Most succulents hold their ground. Sedum moves. It trails over the edge of a pot, fills the gaps between taller neighbors, and grows in a way that feels genuinely at ease rather than contained. It is one of the most varied genera in the succulent world, which means that the name covers an enormous range of forms: ground-hugging mats of tiny bead-like leaves, upright stems that branch as they grow, trailing varieties that cascade with a kind of quiet momentum. What connects them all is a certain looseness of habit that other succulents rarely have.
The most recognizable sedums in a composed arrangement are the ones with small, rounded leaves that cluster closely along a stem and seem to flow rather than stand. The color range is wider than most people expect. Certain varieties hold a steady blue-green through the year. Others shift toward gold, bronze, or deep burgundy depending on the light they receive and the temperature they live in. Some carry a fine coating on their leaves that makes the color look almost powdered. Others are glossy and direct.

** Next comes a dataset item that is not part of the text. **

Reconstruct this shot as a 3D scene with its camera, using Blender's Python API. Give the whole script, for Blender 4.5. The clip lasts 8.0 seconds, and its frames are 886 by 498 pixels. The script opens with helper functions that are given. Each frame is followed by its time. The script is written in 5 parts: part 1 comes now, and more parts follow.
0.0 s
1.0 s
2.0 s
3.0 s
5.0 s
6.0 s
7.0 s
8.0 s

Why sedum works in a composition
Sedum is not an anchor plant. It does not carry the vertical height of an upright architectural form or the geometry of a tight rosette cluster. What it does instead is connect. It softens the edge between one plant and the next. It drapes over the rim of the vessel in a way that makes the whole composition feel like something that has settled in and belongs, rather than something placed and left.

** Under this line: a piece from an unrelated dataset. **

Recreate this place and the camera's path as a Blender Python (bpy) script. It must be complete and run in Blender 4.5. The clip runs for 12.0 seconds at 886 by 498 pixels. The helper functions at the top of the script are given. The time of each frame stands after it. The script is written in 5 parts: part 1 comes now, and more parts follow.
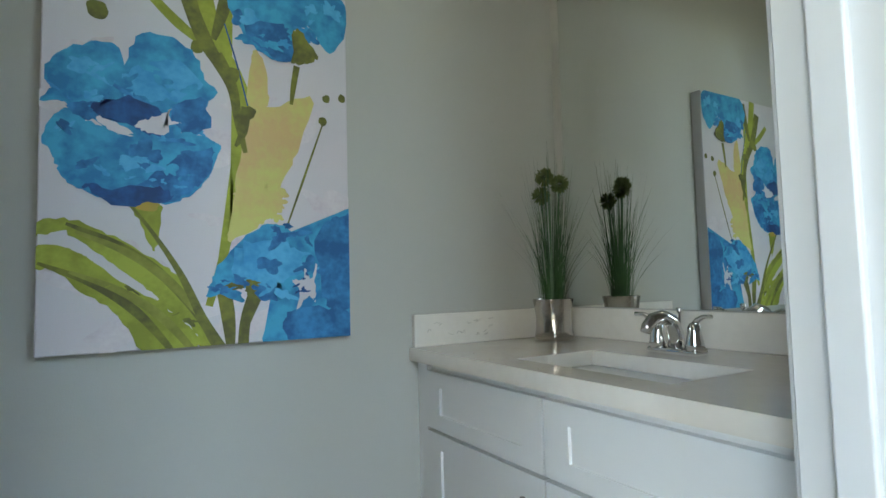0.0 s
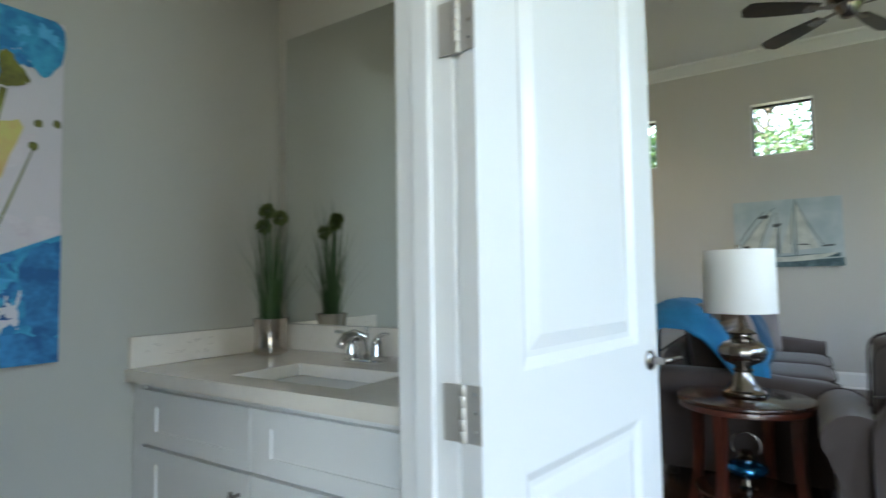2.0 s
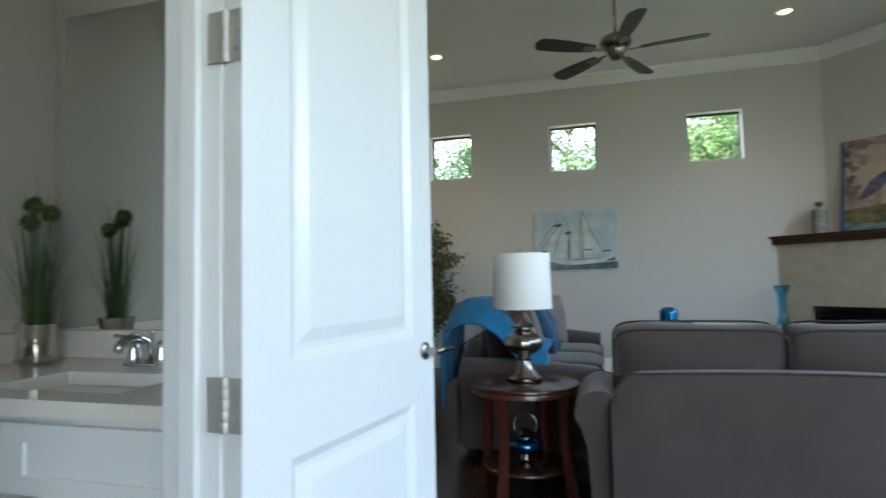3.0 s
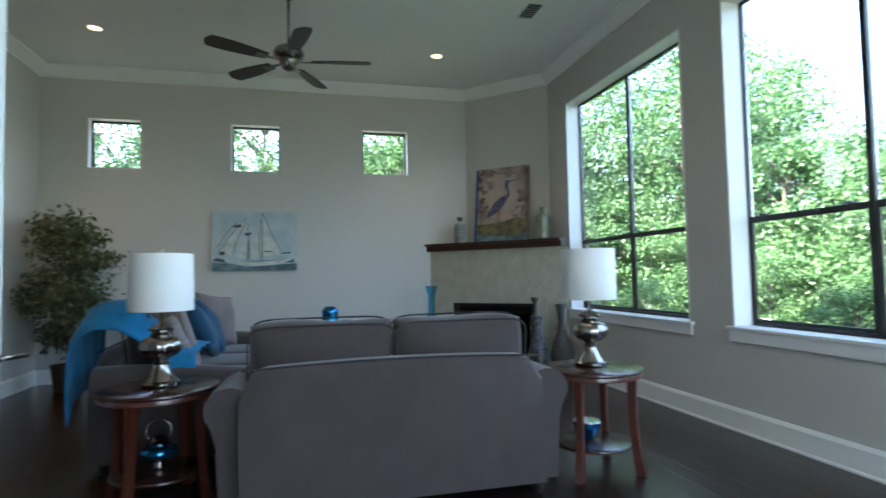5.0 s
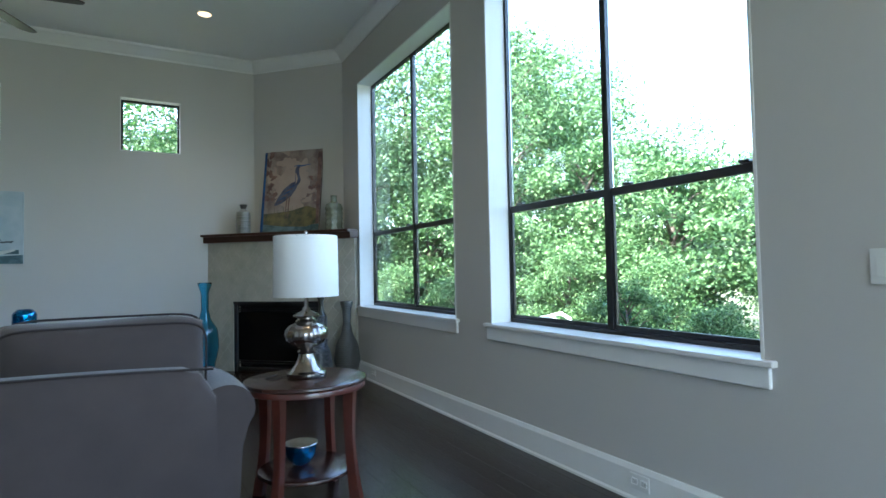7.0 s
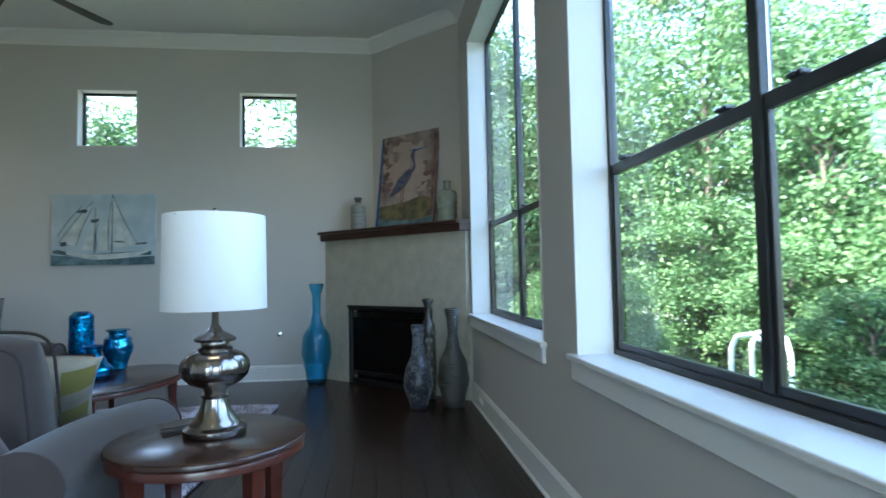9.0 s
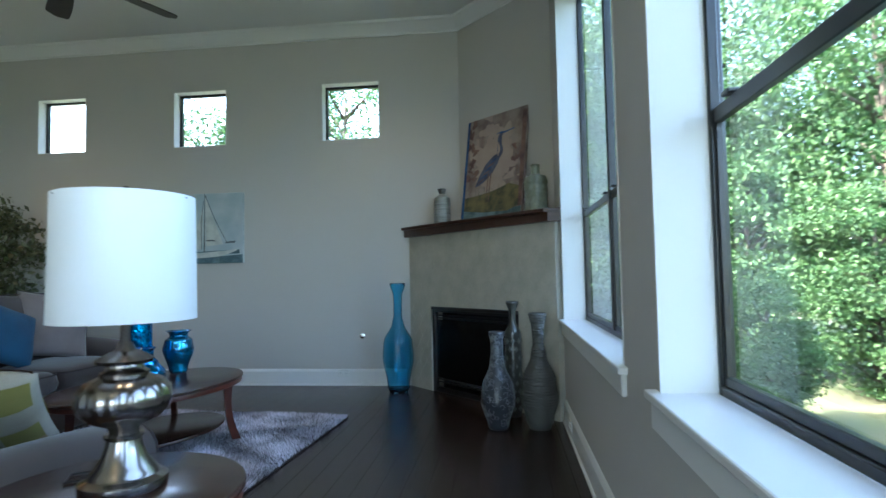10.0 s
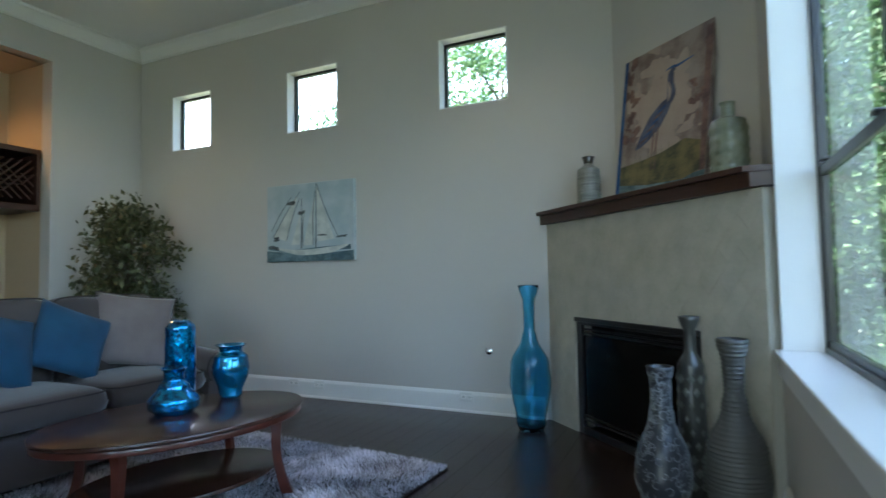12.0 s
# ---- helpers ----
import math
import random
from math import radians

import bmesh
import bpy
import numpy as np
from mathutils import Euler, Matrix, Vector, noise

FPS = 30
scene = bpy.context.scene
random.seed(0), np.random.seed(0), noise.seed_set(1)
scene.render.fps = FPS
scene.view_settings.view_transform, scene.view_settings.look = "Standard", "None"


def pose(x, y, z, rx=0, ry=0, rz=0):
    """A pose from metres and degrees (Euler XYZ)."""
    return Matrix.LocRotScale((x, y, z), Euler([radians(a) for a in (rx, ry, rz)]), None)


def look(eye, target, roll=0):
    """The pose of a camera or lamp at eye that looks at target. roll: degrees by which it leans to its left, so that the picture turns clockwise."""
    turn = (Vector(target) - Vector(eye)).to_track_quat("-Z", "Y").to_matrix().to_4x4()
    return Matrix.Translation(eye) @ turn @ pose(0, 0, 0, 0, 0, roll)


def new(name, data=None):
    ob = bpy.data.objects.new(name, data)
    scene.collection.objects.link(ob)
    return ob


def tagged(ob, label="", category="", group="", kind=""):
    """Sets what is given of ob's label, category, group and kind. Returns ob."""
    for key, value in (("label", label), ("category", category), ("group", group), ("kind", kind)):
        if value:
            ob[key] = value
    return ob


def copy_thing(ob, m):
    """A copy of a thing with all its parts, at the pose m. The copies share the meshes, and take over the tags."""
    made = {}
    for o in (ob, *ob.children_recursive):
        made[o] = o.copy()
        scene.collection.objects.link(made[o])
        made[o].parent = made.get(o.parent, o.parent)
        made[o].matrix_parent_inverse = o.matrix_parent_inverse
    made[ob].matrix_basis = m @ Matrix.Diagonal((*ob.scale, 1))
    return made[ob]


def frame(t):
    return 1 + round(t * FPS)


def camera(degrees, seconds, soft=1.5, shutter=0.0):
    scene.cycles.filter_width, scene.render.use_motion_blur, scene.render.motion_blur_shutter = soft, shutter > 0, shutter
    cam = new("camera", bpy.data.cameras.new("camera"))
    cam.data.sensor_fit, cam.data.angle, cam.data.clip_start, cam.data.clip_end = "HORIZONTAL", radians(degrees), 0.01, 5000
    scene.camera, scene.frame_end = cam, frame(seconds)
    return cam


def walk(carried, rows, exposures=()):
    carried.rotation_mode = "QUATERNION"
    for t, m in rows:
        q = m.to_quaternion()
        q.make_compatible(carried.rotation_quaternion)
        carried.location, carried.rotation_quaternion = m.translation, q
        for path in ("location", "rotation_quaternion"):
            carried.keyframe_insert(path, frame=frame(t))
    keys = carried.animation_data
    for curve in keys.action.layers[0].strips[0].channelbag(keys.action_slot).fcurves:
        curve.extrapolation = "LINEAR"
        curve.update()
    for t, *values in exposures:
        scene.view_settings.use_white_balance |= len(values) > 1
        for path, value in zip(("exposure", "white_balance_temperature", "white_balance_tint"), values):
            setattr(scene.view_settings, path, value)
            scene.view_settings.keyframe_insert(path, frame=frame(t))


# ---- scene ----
cam = camera(77.3, 12.0, shutter=0.5)
PATH = [
    (0, (1.396, 0.813, 1.104), (-0.322, 1.83, 1.232), -1.4),
    (0.5, (1.373, 0.808, 1.095), (-0.332, 1.845, 1.225), -1.4),
    (1, (1.464, 0.755, 1.124), (-0.149, 1.928, 1.271), -1.2),
    (1.5, (1.588, 0.662, 1.187), (0.25, 2.144, 1.302), -0.6),
    (2, (1.69, 0.646, 1.18), (0.607, 2.323, 1.294), -0.9),
    (2.5, (1.774, 0.633, 1.177), (0.975, 2.463, 1.288), -1.0),
    (3, (1.854, 0.606, 1.169), (1.312, 2.528, 1.281), -1.2),
    (3.5, (1.928, 0.571, 1.165), (1.668, 2.551, 1.274), -1.3),
    (5.5, (2.329, 0.432, 1.153), (3.008, 2.311, 1.242), -1.0),
    (6, (2.525, 0.499, 1.132), (3.393, 2.299, 1.211), -1.0),
    (6.5, (2.796, 0.6, 1.123), (3.805, 2.325, 1.2), -1.1),
    (8.5, (4.121, 1.333, 1.105), (4.578, 3.278, 1.19), -1.2),
    (9, (4.385, 1.625, 1.098), (4.625, 3.610, 1.192), -1.1),
    (9.5, (4.616, 1.926, 1.099), (4.588, 3.924, 1.194), -1.1),
    (10, (4.791, 2.246, 1.096), (4.571, 4.232, 1.192), -1.1),
    (10.5, (4.916, 2.585, 1.087), (4.483, 4.535, 1.188), -1.1),
    (11, (4.952, 2.931, 1.098), (4.360, 4.836, 1.196), -1.0),
    (11.5, (4.955, 3.299, 1.089), (4.286, 5.181, 1.192), -1.0),
    (12, (4.91, 3.581, 1.107), (4.065, 5.391, 1.205), -1.0),
]
walk(cam, [(t, look(eye, target, roll)) for t, eye, target, roll in PATH],
     [(0.0, 4.85, 7100, 7), (1.0, 4.8, 7100, 7), (2.5, 4.45, 6900, 7), (3.5, 4.38, 6700, 6), (6.0, 4.25, 5900, 4), (9.0, 4.2, 5850, 2), (12.0, 4.2, 6200, 1)])

# ---- world, sun and exposure ----
world = bpy.data.worlds.new("sky")
scene.world = world
world.use_nodes = True
wn = world.node_tree.nodes
sky = wn.new("ShaderNodeTexSky")
sky.sky_type = 'NISHITA'
sky.sun_disc = False
sky.sun_elevation = radians(52)
sky.sun_rotation = radians(270)
sky.air_density, sky.dust_density = 1.0, 3.0
wn["Background"].inputs[1].default_value = 0.15
world.node_tree.links.new(sky.outputs[0], wn["Background"].inputs[0])
sun = new("sun", bpy.data.lights.new("sun", 'SUN'))
sun.data.energy, sun.data.angle, sun.data.color = 2.4, radians(0.5), (1.0, 0.95, 0.86)
sun.matrix_world = look((0, 0, 0), (math.cos(radians(52)), 0.12, -math.sin(radians(52))))


# added area lamps, at unseen openings cut for them behind the walk
side_lamp = new("fill_side", bpy.data.lights.new("fill_side", 'AREA'))
side_lamp.data.shape, side_lamp.data.size, side_lamp.data.size_y, side_lamp.data.energy, side_lamp.data.color = 'RECTANGLE', 1.6, 2.3, 0.24, (1.0, 0.94, 0.86)
# narrow beam, so this fill mainly reaches the powder room
side_lamp.data.spread = radians(95)
side_lamp.matrix_world = look((5.30, 0.35, 1.95), (0.0, 0.95, 1.0))
# stand-in for daylight assumed to come from the south
south = new("daylight_south", bpy.data.lights.new("daylight_south", 'AREA'))
south.data.shape, south.data.size, south.data.size_y, south.data.energy, south.data.color = 'RECTANGLE', 2.0, 2.6, 0.9, (0.93, 0.97, 1.0)
south.matrix_world = look((3.9, -2.62, 1.7), (3.9, 0, 1.7))
DOWNLIGHT, NICHE_W = 1.7, 3.4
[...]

In a dense planting, sedum fills the ground plane without competing. It is low enough to let taller forms read clearly above it and varied enough in texture that it adds interest of its own. In a sparser planting, it can carry significant visual weight on its own, trailing down from a vessel in long stems that move slightly with air and light.
What sedum actually needs
Sedum is among the more forgiving succulents in terms of light, tolerating indirect conditions that would cause other varieties to stretch and lose their form. That said, it reaches its best color in bright indirect light and holds its compact growth habit most reliably when it is not working too hard to find the sun.
Water it the way you would any succulent: thoroughly and then not at all until the soil has dried out completely. Sedum stores water in its leaves, which means it is far more likely to be harmed by consistent dampness than by the occasional long dry stretch. In a well-draining mix, it is remarkably resilient.
Growth is steady rather than fast. In a composition, sedum will slowly extend its reach over time, which is one of the reasons it rewards placement in a vessel with some room at the edges. It fills space naturally and looks better the more it settles in.
Sedum in an arrangement
Sedum is one of those plants that makes a composed arrangement feel alive in a way that static forms alone cannot. The slight movement in a trailing stem, the way its small leaves catch and hold light differently than the rosettes beside it, the way its color shifts across a season: all of it contributes something that only becomes fully visible once the composition is in place and you are actually living with it.
If you see a trailing form softening the edge of a TidyPlant composition, there is a reasonable chance that is sedum.